Olive oil - en

From Open Food Facts wiki

Introduction

In november 2020 @stephane asked to have a look at the products in the olive oil category. The category was in need of cleaning up. An olive oil should have a Nutriscore D or C, but other values were seen. So I had a look at the products and cleaned a bit. This post is a log of my observations.

Background

Olive oils are a special category for Nutriscore, as they are a special case for the score calculation. Olive oil is seen as one of the better oils, and thus may get a better score. This exception was recently introduced (a refrence here?).

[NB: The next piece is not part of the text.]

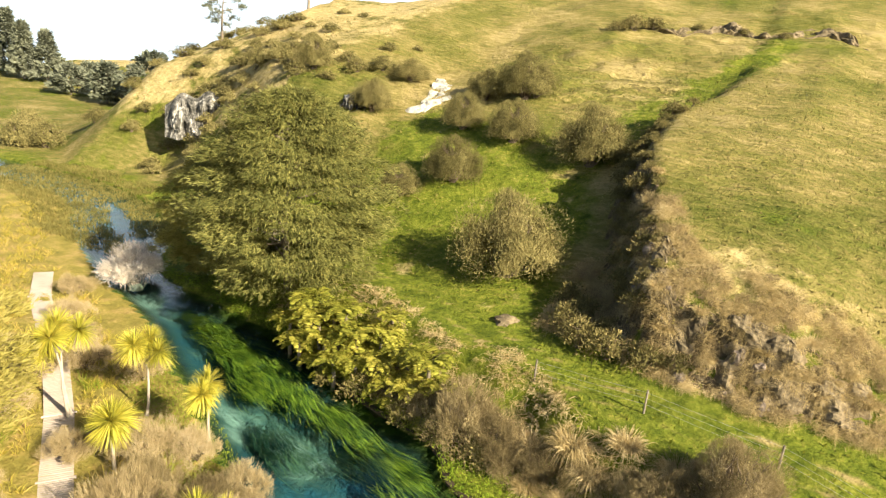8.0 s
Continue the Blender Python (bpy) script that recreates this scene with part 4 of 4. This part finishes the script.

However all oils are bad, so olive oil will never get a better score than C. This has provoked a lot of resistance in Italy and Spain, as olive oil is seen as a major export product. Those countries might leave out olive oil from the Nutriscore obligation.

Definition

https://en.wikipedia.org/wiki/Olive_oil is a simple product: it has only one ingredient: olives. The extraction process and origin might influence the actual composition of oils. This might be visible in the nutritional values and labelling on a product.

Completeness

On 13 dec 2020 the https://world.openfoodfacts.org/category/olive-oils is comprised of 6118 products. There might be olive oil products, which are not labelled as such.

Robotoff comes here to the rescue, as it might have found some eligible products. On 13 dec 2020 there were no remaining questions on Robotoff.

Interlopers

Are all the products in the Olive oils category indeed olive oils. We need to find the products that are not olive oils (the interlopers).

Number of ingredients

A first check is to look at the number of ingredients. And it turns out that are some products that seem wrongly classified.

 

Note that of the 6118 products only 1967 seem to have ingredients defined.

Not sure how I can list the products with more than 1 ingredient.